What does the typical day to day look like for you?
There are 2 different types of days being in the event industry.
An Event Day
On an event day, most of the day is spent working towards ensuring the top level of building preparedness that lives up to what MLSE empowers. This usually means walking the stairwells and concourses to look for any damage or garbage from past events, checking the status of current work orders to ensure they are being followed through on.
A Non-Event Day
Non-event days are usually sourcing meetings for building improvements, to discuss things that came up from the events and to catch up on bills and invoices. Since it is the summer right now and it is the off-season for the Toronto Maple Leafs and Toronto Raptors, we are currently doing all the projects for building improvements that we had planned to do in this offseason. Since the Raptors brought home the championship home this year, it left us with a lot less time to do these improvements!
You have worked many positions within MLSE. How does someone move up within an organization to where you are now in less than three years?
I like to think of myself as a hard worker and hold myself to a high standard. This helped me move through the company from intern to assistant manager in 3 years. At the end of the day though it comes down to a couple of things in my opinion. Being a hard worker (including punctual), finding a way to get any job done by any means and being someone that people want to work with. If your co-workers/bosses don’t like being around you then why would they want to keep you? If you come into work with the right attitude and with your head in the right place, then you should be successful.
What’s the most challenging aspect of your role as Assistant Manager of Building Operations and Administration?
I would say the toughest part of my job is keeping everyone happy. It’s not easy to tell explain to high profile people why x thing can’t get done on their expected timeline so sometimes you just have to try and explain it the best you can to make them leave happy while like I said above getting the job done by any means.
What’s the best aspect of your role?
Obviously, in the environment I work in being a sports fan and working all the events is a great benefit but to be the best aspect of my job is that every day is something different. You can work 5 country concerts in a row but there all going to be different crowds, all going to be different demographics, all going to be different atmospheres. This to me is my favorite aspect because it keeps things fresh and ensures I don’t get into the routine grind like most jobs.

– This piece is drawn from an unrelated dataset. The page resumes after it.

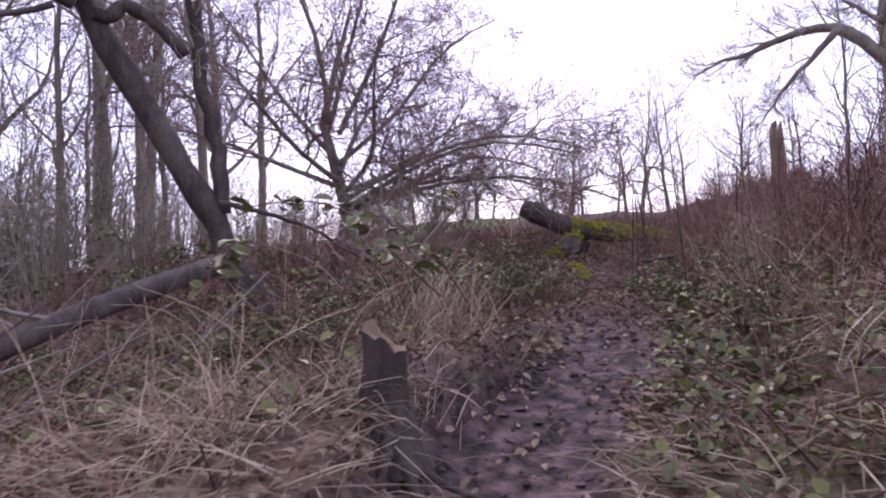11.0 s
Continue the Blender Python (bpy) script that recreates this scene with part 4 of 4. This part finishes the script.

The sport industry can be an arduous profession! How do you keep motivated?
I keep motivated by progression. Every day is another day to learn and grow. That is what motivates me. I see how amazing the industry leaders are and how they know everything about everything and that’s what I strive to be like so I take it a day at a time and learn something new every day.
When did you realize you wanted a definite career in sport?
I’ve always known I wanted to do something in business. At the same time, I’ve always loved sports. I played competitive sports growing up and have watched it my whole life.
That combination is what led me to study sport management in college. I ended up choosing to take this route for a couple of reasons. For one, the program ended with an internship. This was interesting to me as it provided an opportunity to get a foot in the door which you cannot get from a university degree most times. Secondly, the program was a bridge program to a commerce degree, so there was no bad outcome from taking sport management in college.
How has taking sport management in post-secondary helped you in your current role with MLSE as Assistant Manager of Building Operations and Administration?
From this program, there is a very strong sense of practical application from some of the courses which I was very thankful for. This to me was the biggest benefit of transitioning from a student into my career.
What are three qualities someone needs to have in order to be successful in building operations within the sport industry?
1 Communication Skills
You need to work well with all departments in the building as every project affects multiple departments so you have to be able to make those relationships. Also in my role, I deal with our landlords a lot so I also need to keep in good relations with them.
2 Organizational Skills
It is extremely easy to fall behind if you do not stay organized. There are constantly tons of projects on the go, so it takes a lot to manage all your timelines.
3 Multi-Tasking Skills
As I mentioned above there are always tons of projects on the go. With that being said you need to be able to have your mind in 10 places at once.
Any final piece(s) of advice to aspiring sport professionals you’d like to give?
To give one piece of advice to aspiring professions, it’d be this:
“My suggestion would be to keep a mindset on doing things to get you to your end goal. If your end goal is to get a job in the professional sport industry keep volunteering and interviewing. The more connections you can build the better because you never know where someone will end up.”